The visual effects sequences featuring the Japanese ghosts were filmed utilizing an old German camera technique known as "Shauftausen". In a 2011 interview with John Kenneth Muir, director Kevin Connor said of this: "...basically you shoot the scene with one camera through a right-angled mirror. The ghost actors are on a black velvet background so you can control the density of their image as you shoot, ie you fade them in and fade them out and line them up easily with the 'live' actors. It worked very well, and of course you could see the composite dailies next day. Eventually we got this technique down to a fine art. It was important to show the ghosts in this fashion because basically it was an economical and effective process".
This is not one of Kevin Connor's favorites of the movies that he has directed. He said that this is because the film's producers re-cut his version after he had submitted it, with the depth of the relationships between the characters being lost.
The scary giant spider crabs sequence took about half a day to shoot.
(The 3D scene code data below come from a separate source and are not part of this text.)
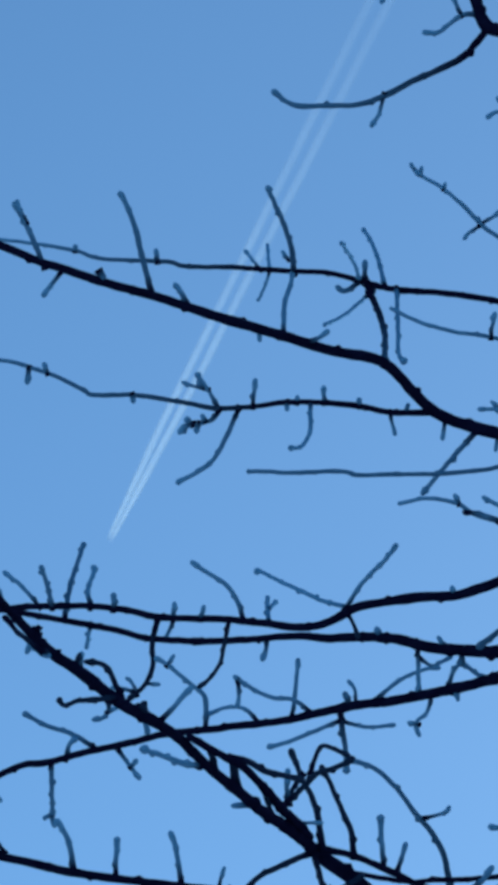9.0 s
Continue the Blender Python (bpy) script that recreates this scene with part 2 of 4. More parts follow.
twig(b, ((0.008, 6.597, 8.723), (0.084, 6.626, 8.671), (0.146, 6.648, 8.631), (0.193, 6.666, 8.599), (0.238, 6.688, 8.563)), 0.0073, 0.0073)
twig(b, ((0.108, 6.590, 8.685), (0.087, 6.612, 8.655), (0.066, 6.644, 8.611)), 0.0055, 0.0042)
twig(b, ((0.143, 6.645, 8.635), (0.191, 6.638, 8.646), (0.227, 6.628, 8.660)), 0.0049, 0.0043)
twig(b, ((0.283, 6.578, 8.627), (0.288, 6.567, 8.637), (0.281, 6.553, 8.651)), 0.0066, 0.0054)
twig(b, ((0.295, 6.583, 8.617), (0.316, 6.624, 8.564), (0.326, 6.654, 8.526)), 0.0054, 0.0054)
twig(b, ((0.383, 6.582, 8.577), (0.414, 6.540, 8.635), (0.472, 6.510, 8.678), (0.523, 6.480, 8.722), (0.571, 6.452, 8.762), (0.608, 6.405, 8.825), (0.613, 6.346, 8.907), (0.609, 6.292, 8.983), (0.589, 6.252, 9.040)), 0.0108, 0.0048)
twig(b, ((0.399, 6.588, 8.542), (0.387, 6.634, 8.492), (0.370, 6.676, 8.448), (0.355, 6.718, 8.403)), 0.0054, 0.0042)
twig(b, ((0.366, 6.684, 8.439), (0.341, 6.686, 8.442), (0.315, 6.685, 8.448)), 0.0042, 0.0036)
twig(b, ((0.520, 6.481, 8.721), (0.535, 6.500, 8.698)), 0.0048, 0.0042)
twig(b, ((0.538, 6.477, 8.726), (0.606, 6.480, 8.722), (0.682, 6.486, 8.715), (0.743, 6.477, 8.724)), 0.0048, 0.0042)
twig(b, ((0.615, 6.509, 8.108), (0.592, 6.559, 8.110), (0.560, 6.620, 8.115), (0.495, 6.631, 8.077), (0.422, 6.636, 8.037), (0.365, 6.643, 8.000), (0.292, 6.638, 7.957), (0.220, 6.613, 7.926), (0.133, 6.577, 7.889), (0.096, 6.553, 7.882), (0.060, 6.523, 7.890)), 0.0087, 0.0052)
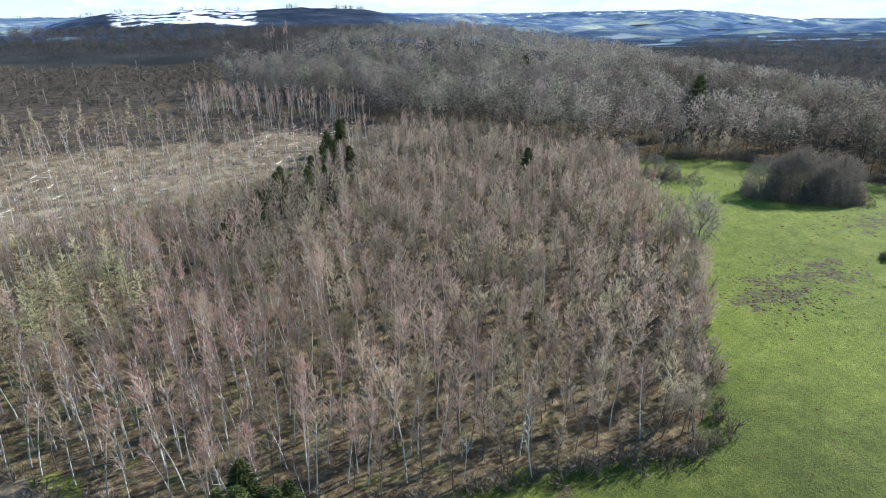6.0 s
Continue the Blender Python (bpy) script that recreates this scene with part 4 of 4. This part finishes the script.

Director Kevin Connor has said of the film's major love scene in a 2011 interview with John Kenneth Muir: "The interesting story about this is that the producers wanted a more graphic sex scene, which wasn't in the script. So Edward Albert and Susan George agreed to do it on their terms which was that Susan would wear her panties because of an experience she had had on Straw Dogs (1971) where somebody at the lab [allegedly] had copied some of the revealing out-takes from her nude scenes - so she certainly wasn't going to let that happen again. You can imagine how difficult it was to shoot a nude scene with both your leads wearing underwear, but it worked out very well".